▶ [What is asked]: Repeat, exactly and completely, the material that follows. Omit the pictures.

-- START --

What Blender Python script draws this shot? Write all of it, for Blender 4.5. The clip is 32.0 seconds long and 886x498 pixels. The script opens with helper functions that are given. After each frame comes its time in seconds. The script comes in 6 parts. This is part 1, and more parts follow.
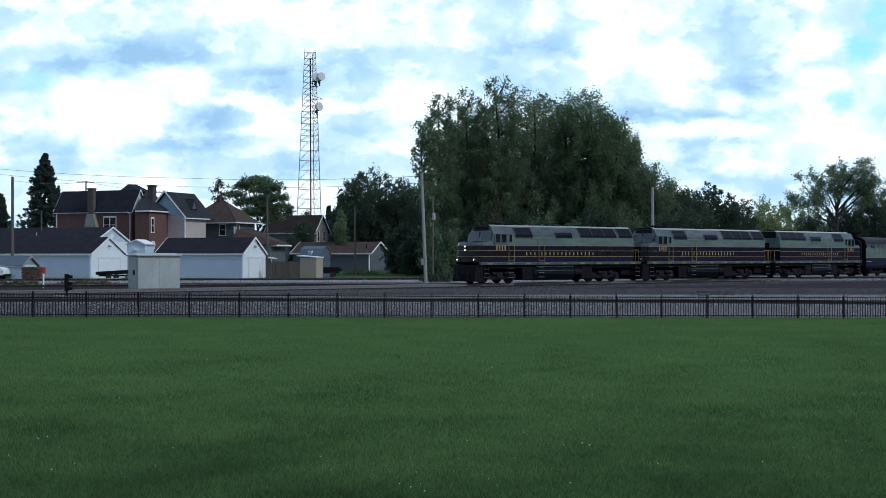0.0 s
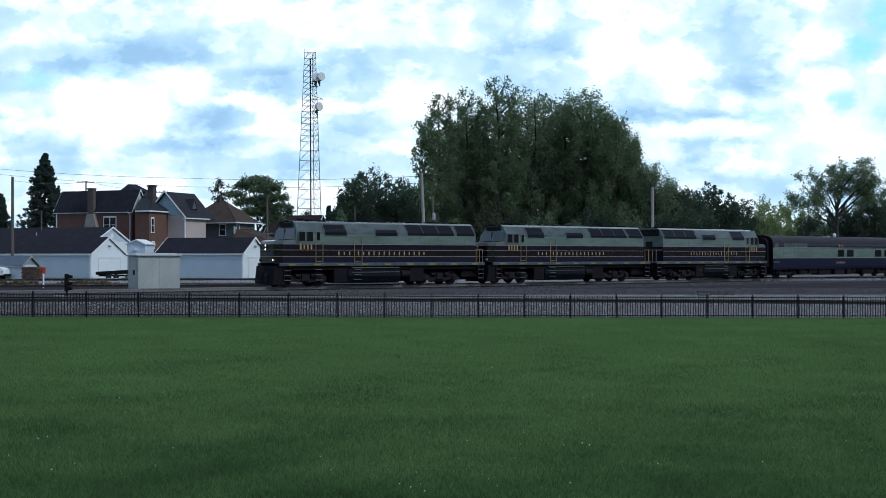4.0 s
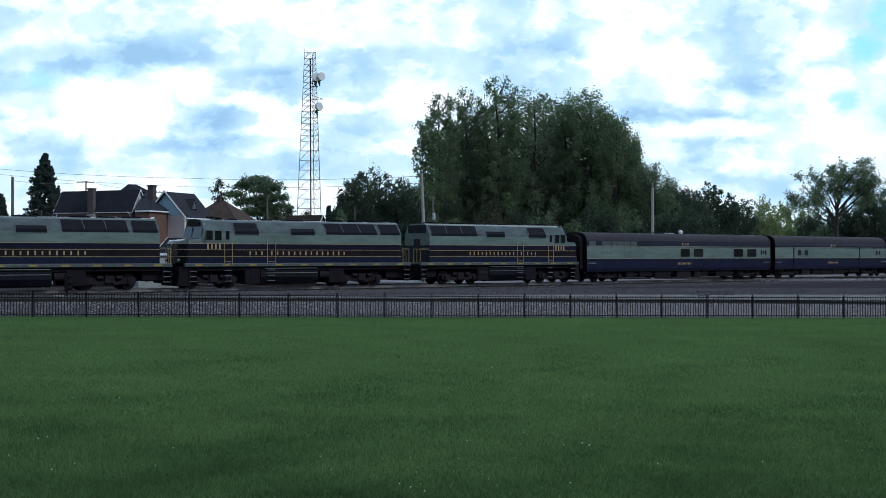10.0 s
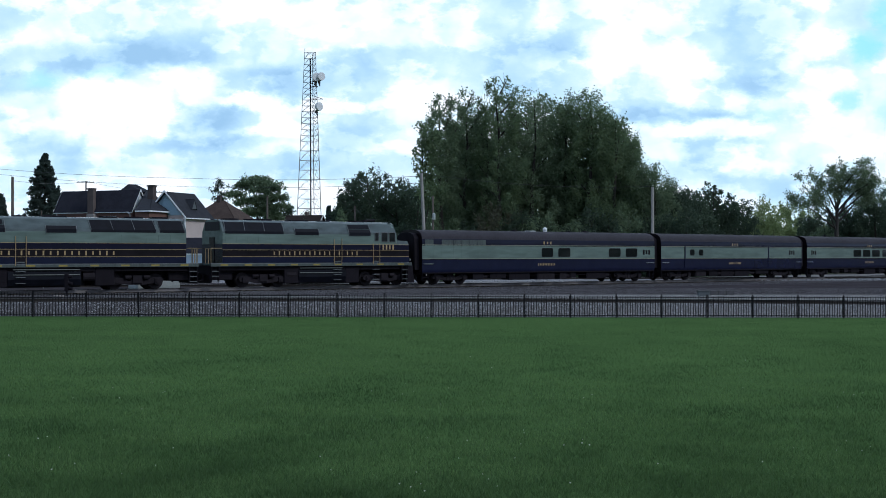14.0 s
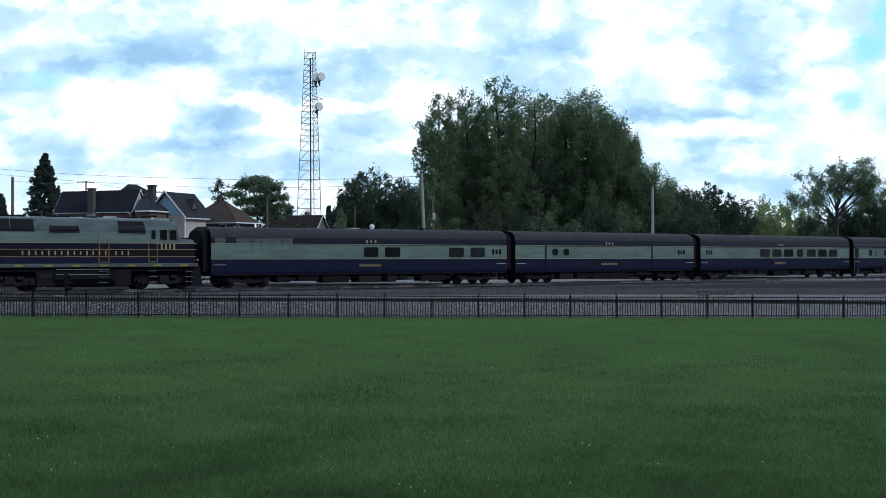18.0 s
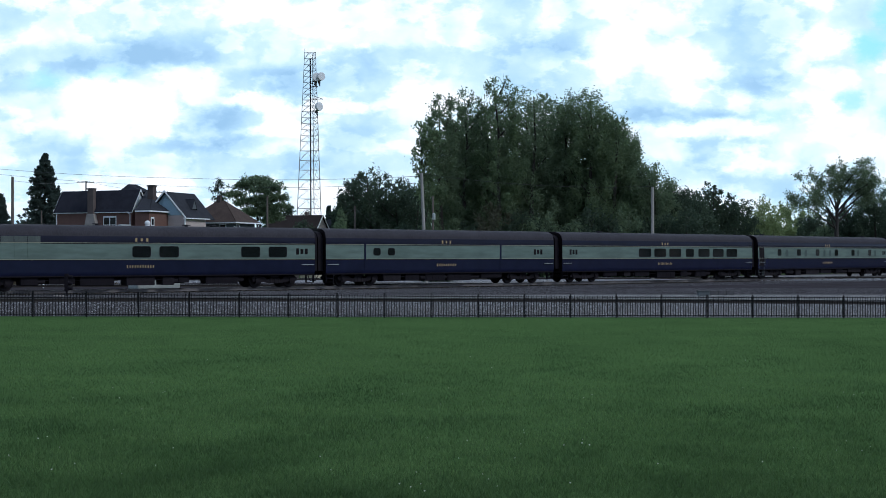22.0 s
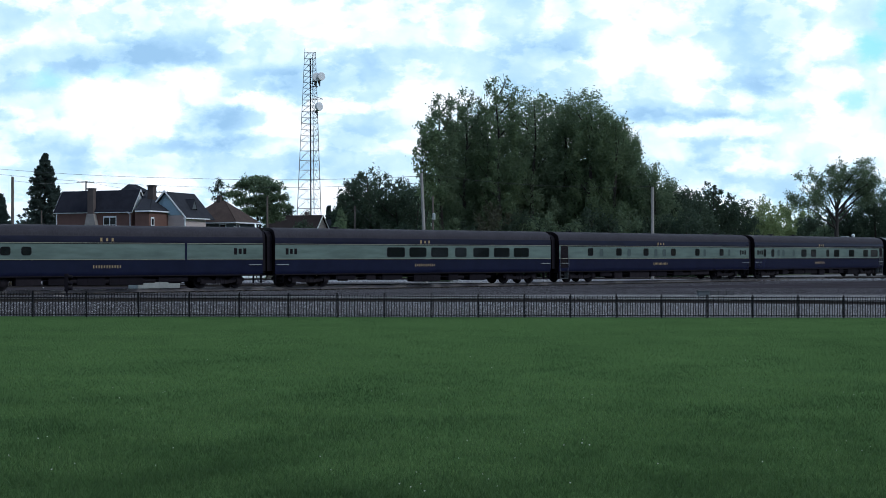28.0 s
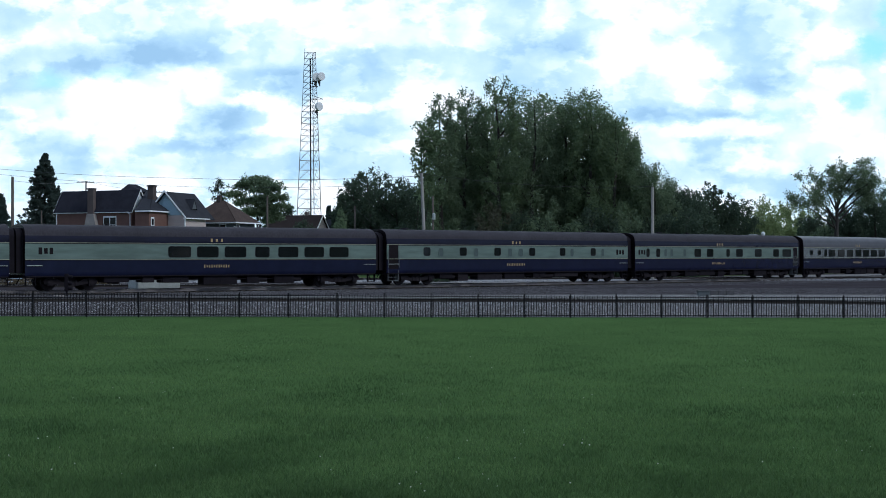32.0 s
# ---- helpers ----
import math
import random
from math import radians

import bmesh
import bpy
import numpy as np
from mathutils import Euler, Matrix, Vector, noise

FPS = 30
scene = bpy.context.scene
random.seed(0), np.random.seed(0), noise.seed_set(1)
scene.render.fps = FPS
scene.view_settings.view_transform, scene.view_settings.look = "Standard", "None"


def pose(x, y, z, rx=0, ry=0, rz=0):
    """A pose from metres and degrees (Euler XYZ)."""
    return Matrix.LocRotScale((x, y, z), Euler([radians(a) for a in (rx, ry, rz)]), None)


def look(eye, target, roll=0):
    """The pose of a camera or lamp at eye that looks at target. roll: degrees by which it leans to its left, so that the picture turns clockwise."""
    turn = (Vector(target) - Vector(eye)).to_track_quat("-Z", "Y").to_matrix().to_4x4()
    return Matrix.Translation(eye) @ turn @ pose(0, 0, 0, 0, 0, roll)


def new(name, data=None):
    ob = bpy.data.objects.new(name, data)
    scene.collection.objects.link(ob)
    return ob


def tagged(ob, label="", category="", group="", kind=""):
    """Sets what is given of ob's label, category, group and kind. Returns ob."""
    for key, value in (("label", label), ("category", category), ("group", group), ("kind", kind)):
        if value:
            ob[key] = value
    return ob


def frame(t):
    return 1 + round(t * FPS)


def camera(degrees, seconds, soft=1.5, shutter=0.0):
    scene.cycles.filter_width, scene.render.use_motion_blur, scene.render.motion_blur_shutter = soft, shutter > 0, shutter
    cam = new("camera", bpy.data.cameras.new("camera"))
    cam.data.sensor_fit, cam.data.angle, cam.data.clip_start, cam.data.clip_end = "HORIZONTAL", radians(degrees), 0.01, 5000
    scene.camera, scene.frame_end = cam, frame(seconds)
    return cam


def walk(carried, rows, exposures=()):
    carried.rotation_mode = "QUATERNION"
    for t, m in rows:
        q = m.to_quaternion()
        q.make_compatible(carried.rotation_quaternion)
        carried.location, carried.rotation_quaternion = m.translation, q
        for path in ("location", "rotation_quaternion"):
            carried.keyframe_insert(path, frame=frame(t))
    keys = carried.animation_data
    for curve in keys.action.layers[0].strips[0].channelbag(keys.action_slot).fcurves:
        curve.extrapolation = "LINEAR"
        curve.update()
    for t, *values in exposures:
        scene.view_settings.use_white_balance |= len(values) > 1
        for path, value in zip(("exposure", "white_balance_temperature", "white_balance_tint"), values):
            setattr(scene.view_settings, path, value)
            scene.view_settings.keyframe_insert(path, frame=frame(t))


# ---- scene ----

-- END --

▶ [Result of the task]:
What Blender Python script draws this shot? Write all of it, for Blender 4.5. The clip is 32.0 seconds long and 886x498 pixels. The script opens with helper functions that are given. After each frame comes its time in seconds. The script comes in 6 parts. This is part 1, and more parts follow.
0.0 s
4.0 s
10.0 s
14.0 s
18.0 s
22.0 s
28.0 s
32.0 s
# ---- helpers ----
import math
import random
from math import radians

import bmesh
import bpy
import numpy as np
from mathutils import Euler, Matrix, Vector, noise

FPS = 30
scene = bpy.context.scene
random.seed(0), np.random.seed(0), noise.seed_set(1)
scene.render.fps = FPS
scene.view_settings.view_transform, scene.view_settings.look = "Standard", "None"


def pose(x, y, z, rx=0, ry=0, rz=0):
    """A pose from metres and degrees (Euler XYZ)."""
    return Matrix.LocRotScale((x, y, z), Euler([radians(a) for a in (rx, ry, rz)]), None)


def look(eye, target, roll=0):
    """The pose of a camera or lamp at eye that looks at target. roll: degrees by which it leans to its left, so that the picture turns clockwise."""
    turn = (Vector(target) - Vector(eye)).to_track_quat("-Z", "Y").to_matrix().to_4x4()
    return Matrix.Translation(eye) @ turn @ pose(0, 0, 0, 0, 0, roll)


def new(name, data=None):
    ob = bpy.data.objects.new(name, data)
    scene.collection.objects.link(ob)
    return ob


def tagged(ob, label="", category="", group="", kind=""):
    """Sets what is given of ob's label, category, group and kind. Returns ob."""
    for key, value in (("label", label), ("category", category), ("group", group), ("kind", kind)):
        if value:
            ob[key] = value
    return ob


def frame(t):
    return 1 + round(t * FPS)


def camera(degrees, seconds, soft=1.5, shutter=0.0):
    scene.cycles.filter_width, scene.render.use_motion_blur, scene.render.motion_blur_shutter = soft, shutter > 0, shutter
    cam = new("camera", bpy.data.cameras.new("camera"))
    cam.data.sensor_fit, cam.data.angle, cam.data.clip_start, cam.data.clip_end = "HORIZONTAL", radians(degrees), 0.01, 5000
    scene.camera, scene.frame_end = cam, frame(seconds)
    return cam


def walk(carried, rows, exposures=()):
    carried.rotation_mode = "QUATERNION"
    for t, m in rows:
        q = m.to_quaternion()
        q.make_compatible(carried.rotation_quaternion)
        carried.location, carried.rotation_quaternion = m.translation, q
        for path in ("location", "rotation_quaternion"):
            carried.keyframe_insert(path, frame=frame(t))
    keys = carried.animation_data
    for curve in keys.action.layers[0].strips[0].channelbag(keys.action_slot).fcurves:
        curve.extrapolation = "LINEAR"
        curve.update()
    for t, *values in exposures:
        scene.view_settings.use_white_balance |= len(values) > 1
        for path, value in zip(("exposure", "white_balance_temperature", "white_balance_tint"), values):
            setattr(scene.view_settings, path, value)
            scene.view_settings.keyframe_insert(path, frame=frame(t))


# ---- scene ----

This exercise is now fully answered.